Islam tidak memberangus kebebasan beragama non-Muslim. Mereka tetap dibolehkan beribadah, makan, minum, berpakaian, menikah dan talak berdasarkan agama mereka. Namun, dalam urusan lain yang tidak diatur oleh agama mereka, seperti politik dalam dan luar negeri, pemerintahan, ekonomi, pendidikan, sosial, sanksi hukum, dan peradilan, mereka tunduk dan loyal pada Islam. Jika dalam seluruh aspek di luar aspek-aspek yang diatur oleh agama mereka, mereka tunduk dan loyal kepada Islam, Negara Khilafah pun tidak akan memerangi mereka. Sebaliknya, mereka berhak mendapat perlindungan dari negara sebagai Ahli Dzimmah dengan hak yang sama dengan kaum Muslim, kecuali apa yang dikhususkan untuk kaum Muslim.
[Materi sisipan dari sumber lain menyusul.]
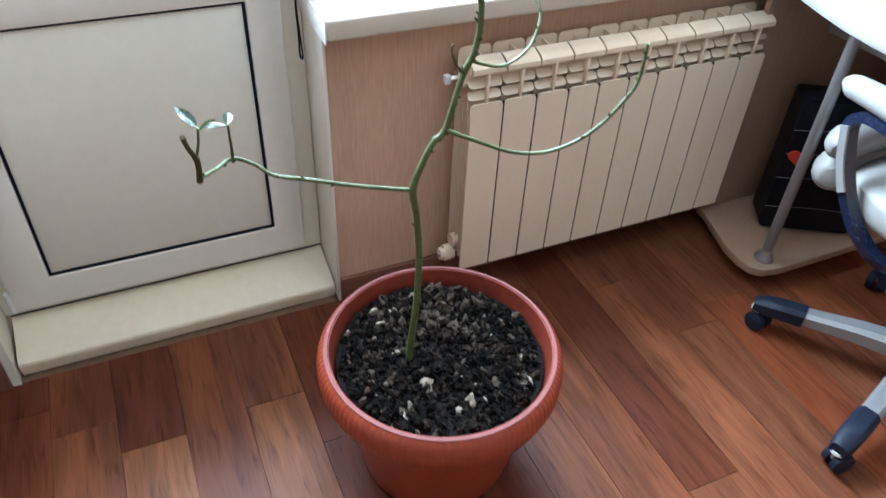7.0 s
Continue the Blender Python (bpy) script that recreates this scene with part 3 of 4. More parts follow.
def louvre(xa, xb, z, y):
    """A thin plate leaning back from the rib towards the joint, its free corners rounded."""
    d = 1 if xb > xa else -1
    w, h, r = abs(xb - xa), 0.022, 0.008
    pts = [(0, 0)] + [(w - r + r * math.sin(radians(k)), r - r * math.cos(radians(k))) for k in range(0, 91, 15)]
    pts += [(w - r + r * math.cos(radians(k)), h - r + r * math.sin(radians(k))) for k in range(0, 91, 15)] + [(0, h)]
    bm = bmesh.new()
    lean, rise = 0.77, 0.638
    layers = [[bm.verts.new((xa + d * u, y + v * lean + o * rise, z + v * rise - o * lean)) for u, v in pts] for o in (0, 0.002)]
    n = len(pts)
    bm.faces.new(layers[0])
    bm.faces.new(layers[1][::-1])
    for i in range(n):
        bm.faces.new((layers[0][i], layers[1][i], layers[1][(i + 1) % n], layers[0][(i + 1) % n]))
    bmesh.ops.recalc_face_normals(bm, faces=bm.faces[:])
    return bm


HOOD_Z = 0.668
for k in range(NSEC):
    a, b = R0 + k * PITCH + 0.0021, R0 + (k + 1) * PITCH - 0.0021
    mid = (a + b) / 2
    core = bmesh.new()
    box(mid - 0.013, mid + 0.013, RF + 0.0500, RF + 0.071, 0.150, 0.64, 0.006, bm=core)
    sec = part("section", core, ENAMEL, rad)
    part("front_plate", rounded_plate(a, b, 0.127, 0.588, RF, RF + 0.005, 0.011, 0.004), ENAMEL, sec)
    for xf in (a, b - 0.002):
        part("flange", box(xf, xf + 0.002, RF + 0.010, RF + 0.036, 0.650, 0.6685), ENAMEL, sec)
    part("back_plate", rounded_plate(a, b, 0.175, 0.688, RF + 0.0745, RF + 0.0785, 0.012, 0.004), ENAMEL, sec)
    for yp, inset in ((0.024, 0.003), (0.046, 0.004)):
        part("middle_plate", rounded_plate(a + inset, b - inset, 0.150, 0.590, RF + yp, RF + yp + 0.003, 0.006, 0.004), ENAMEL, sec)
    part("web", box(mid - 0.0016, mid + 0.0016, RF + 0.0052, RF + 0.074, 0.14, 0.578), ENAMEL, sec)
    part("tie", box(mid - 0.0016, mid + 0.0016, RF + 0.034, RF + 0.0743, 0.640, 0.680), ENAMEL, sec)
    part("hood", curved_sheet(a, b, [(RF, HOOD_Z - 0.007), (RF + 0.001, HOOD_Z), (RF + 0.008, HOOD_Z + 0.006), (RF + 0.024, HOOD_Z + 0.012), (RF + 0.037, HOOD_Z + 0.015)], (0.001, -0.005)), ENAMEL, sec)
    # black strips stand in for the shade in the gaps between sections
    if k:
        part("gap_shade", box(a - 0.0040, a - 0.0002, RF + 0.0022, RF + 0.0048, 0.130, 0.586), GASKET, sec, "black strip in place of the shade between the sections")
        part("gap_shade", curved_sheet(a - 0.0040, a - 0.0002, [(RF + 0.004, HOOD_Z - 0.007), (RF + 0.010, HOOD_Z + 0.002), (RF + 0.024, HOOD_Z + 0.009), (RF + 0.036, HOOD_Z + 0.0125)], (0.001, -0.004)), GASKET, sec, "black strip in place of the shade between the sections")
    part("rib", box(mid - 0.0028, mid + 0.0028, RF + 0.001, RF + 0.010, 0.585, 0.664, 0.001), ENAMEL, sec)
    for z, y in ((0.5935, RF + 0.0105), (0.6215, RF + 0.0105)):
        for side in (-1, 1):
            part("louvre", louvre(mid + side * 0.0004, mid + side * (PITCH / 2 - 0.0016), z, y), ENAMEL, sec)
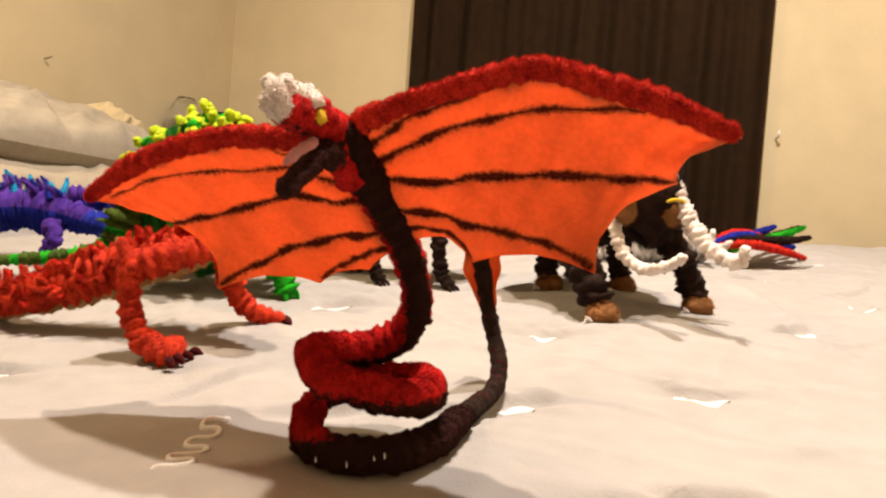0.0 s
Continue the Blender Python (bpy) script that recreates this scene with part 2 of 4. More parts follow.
def tube_arrays(points, mats_of=None, wrap=0.0085, bumpy=0.10, fuzz=2.2, length=0.0012, segs=14, step=None, flat=1.0, up=(0, 0, 1), rounded=True, pile=None):
    """A wrapped pipe-cleaner tube: rings along a spline, swollen wrap by wrap, and loose fibres. mats_of(s, c): the
    material's number from the way along (0 to 1) and the cosine to up."""
    c = spline(points, step or max(0.0010, wrap / 4.5))
    r, c = np.maximum(c[:, 3], 0.0004), c[:, :3]
    n = len(c)
    tan = np.gradient(c, axis=0)
    tan /= np.linalg.norm(tan, axis=1)[:, None] + 1e-12
    ref = np.asarray(up, float)
    side = np.cross(tan, ref)
    for i in range(n):
        if np.linalg.norm(side[i]) < 0.15:
            side[i] = side[i - 1] if i else np.cross(tan[i], (1, 0.01, 0.3))
        elif i and side[i] @ side[i - 1] < 0:
            side[i] = -side[i]
    for _ in range(6):
        side[1:-1] = (side[:-2] + 2 * side[1:-1] + side[2:]) / 4
    side -= (side * tan).sum(1)[:, None] * tan
    side /= np.linalg.norm(side, axis=1)[:, None] + 1e-12
    top = np.cross(side, tan)
    top *= np.where((top @ ref) < 0, -1, 1)[:, None] if np.all((top @ ref) < 0) else 1
    s = np.r_[0, np.cumsum(np.linalg.norm(np.diff(c, axis=0), axis=1))]
    th = np.arange(segs) * 2 * np.pi / segs
    drift = np.cumsum(RNG.normal(0, 0.16, n)) + 1.1 * np.sin(s * 70 + RNG.random() * 6)
    phase = 2 * np.pi * s[:, None] / wrap + th[None] + drift[:, None] + 0.9 * np.sin(2 * th[None] + s[:, None] * 140 + RNG.random() * 6) + 0.6 * np.sin(3 * th[None] - s[:, None] * 210)
    turn_no = np.floor(phase / (2 * np.pi)).astype(int)
    each = RNG.random(4096)[(turn_no * 7 + 31) % 4096]
    swell = 1 + bumpy * (0.35 + 1.1 * each) * (0.7 * (np.abs(np.sin(phase / 2)) * 2 - 1.2) - 0.3 * np.cos(phase)) + bumpy * 0.8 * (each - 0.5) + bumpy * 0.5 * RNG.standard_normal((n, segs))
    lump = 1 + 0.05 * np.sin(s * 230 + RNG.random() * 6) + 0.04 * np.sin(s * 610)
    rr = r[:, None] * swell * lump[:, None]
    if rounded:
        for e, k in ((0, 0.45), (1, 0.8), (n - 1, 0.45), (n - 2, 0.8)):
            rr[e] *= k
    d = side[:, None] * np.sin(th)[None, :, None] + top[:, None] * np.cos(th)[None, :, None] * flat
    v = c[:, None] + d * rr[..., None]
    verts = v.reshape(-1, 3)
    i, j = np.meshgrid(np.arange(n - 1), np.arange(segs), indexing="ij")
    k = (j + 1) % segs
    faces = np.stack([i * segs + j, i * segs + k, (i + 1) * segs + k, (i + 1) * segs + j], -1).reshape(-1, 4)
    centre = (i / max(1, n - 1), np.cos(th[j] + np.pi / segs))
    index = (mats_of(*centre) if mats_of else np.zeros(i.shape)).astype(int).reshape(-1)
    fl = faces.tolist() + [list(range(segs))[::-1], list(range((n - 1) * segs, n * segs))]
    index = np.r_[index, index[0], index[-1]]
    shade = pile(np.repeat(np.arange(n)[:, None] / max(1, n - 1), segs, 1), np.repeat(np.cos(th)[None], n, 0)).reshape(-1) if pile else None
    if fuzz:
        area = (2 * np.pi * r.mean() * s[-1]) * 1e6
        m = int(area * fuzz)
        f = RNG.integers(0, len(faces), m)
        a, b = RNG.random((2, m, 1))
        q = verts[faces[f]]
        p = (q[:, 0] * (1 - a) + q[:, 1] * a) * (1 - b) + (q[:, 3] * (1 - a) + q[:, 2] * a) * b
        out = p - c[f // segs]
        out /= np.linalg.norm(out, axis=1)[:, None] + 1e-9
        tip = out + 0.7 * RNG.standard_normal((m, 3))
        tip /= np.linalg.norm(tip, axis=1)[:, None]
        across = np.cross(tip, RNG.standard_normal((m, 3)))
        across /= np.linalg.norm(across, axis=1)[:, None] + 1e-9
        long = length * (0.5 + 0.9 * RNG.random((m, 1)))
        w = 0.00015
        root = p - out * 0.0003
        tri = np.stack([root - across * w, root + across * w, root + tip * long], 1).reshape(-1, 3)
        base = len(verts)
        verts = np.vstack([verts, tri])
        fl += (base + np.arange(3 * m).reshape(-1, 3)).tolist()
        index = np.r_[index, index[f]]
        if pile:
            shade = np.r_[shade, np.repeat(shade[faces[f, 0]], 3)]
    return verts, fl, index, shade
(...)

Dengan demikian jelas istilah mayoritas dan minoritas yang lahir karena faktor etnis, bahasa dan agama tersebut tidak ada dalam Islam. Istilah ini juga berbahaya karena merupakan bagian dari strategi yang digunakan oleh penjajah untuk terus-menerus mengontrol negeri-negeri kaum Muslim. [KH. Hafidz Abdurrahman]
Catatan kaki:
1 Sulaiman Muhammad Tubuliyah, Al-Ahkam as-Siyasiyyah li al-‘Aqalliyat al-Muslimah fi al-Fiqh al-Islami, Dar al-Bayariq, Beirut, cet. I, 1997 M/1417 H, hal. 27-28.
2 ‘Abdul Wahhab al-Kayali, Mawsu’ah as-Siyasah, al-Mu’assasah al-‘Arabiyyah li ad-Dirasah wa an-Nasyr, Beirut, cet. I, 1987, Juz I/244.
3 Ahmad ‘Athiyyatullah, Al-Qamus as-Siyasi, Dar an-Nahdhah al-‘Arabiyyah, Kaero, cet. II, 1968, hal. 96.
4 Lihat: al-Albani, Silsilah al-Ahâdits as-Shahîhah, Juz VI/199.